As you can see there are a bunch! The history test cases follow a similar structure and format to validate things are properly working as intended. Here are some of the version control/history test cases that my agents use for validation:
History & Version Control Test Cases
Recording & Retrieval
- Empty history at initialization
- Batch created for each mutating operation
- History list ordered chronologically (newest first)
- All batches retrievable without loss
Batch Structure
- Contains operation type (create/update/delete/reorder)
- Includes timestamp and affected resources
- Records before/after states for each change
- Maintains referential integrity
Revert Operations
- Single batch revert restores previous state exactly
- Revert creates new batch (immutable history)
- Multiple sequential reverts work correctly
- Double-revert (undo-undo) returns to intermediate state
State Consistency
- Reverted state matches pre-operation snapshot
- Item creation reversible (item deletion)
- Item updates reversible (property restoration)
- Unrelated items unaffected by revert
Edge Cases
- Read-only operations don't create batches
- Invalid batch ID handled gracefully
- Cross-space batch revert rejected
- Performance acceptable at 100+ batches
Audit Trail
- Complete record of all state changes
- No missing operations or side effects
- Batch metadata includes actor/principal
- Multi-revision batches capture all changes
Next Steps
Version control/history had been on the roadmap and a requested feature as it's critical to be able to revert changes actors have made (agents or people) within the system.

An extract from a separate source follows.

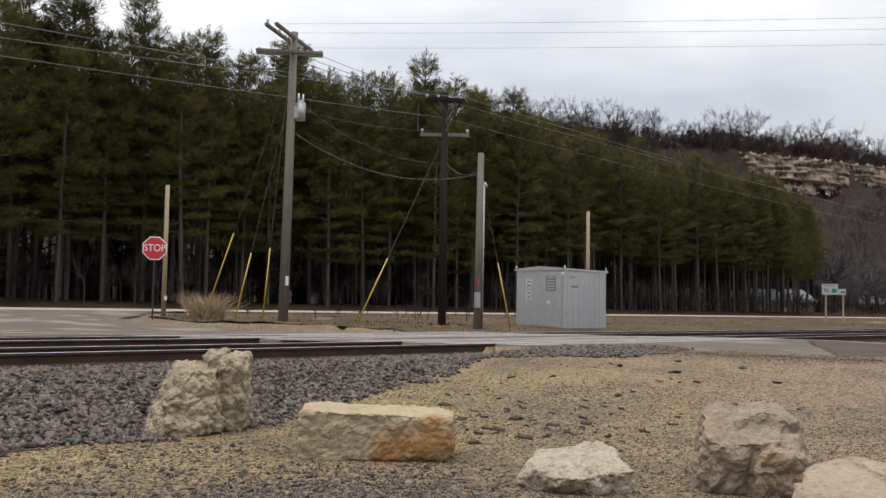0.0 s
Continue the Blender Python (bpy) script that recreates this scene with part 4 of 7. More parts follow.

Having a full immutable audit trail of what operations have taken place can enable a lot of interesting use cases, and will be paramount for collaborative multi-agent knowledge/context capture that happen concurrently over lengthy runs.
Adding optimistic concurrency into the mix is where it becomes even more challenging for the multi-actor editing is what I'll be working on next! Cloudflare's Durable Objects being single threaded, and globally unique, so last write wins does make this a bit easier but collisions and race conditions are bound to happen.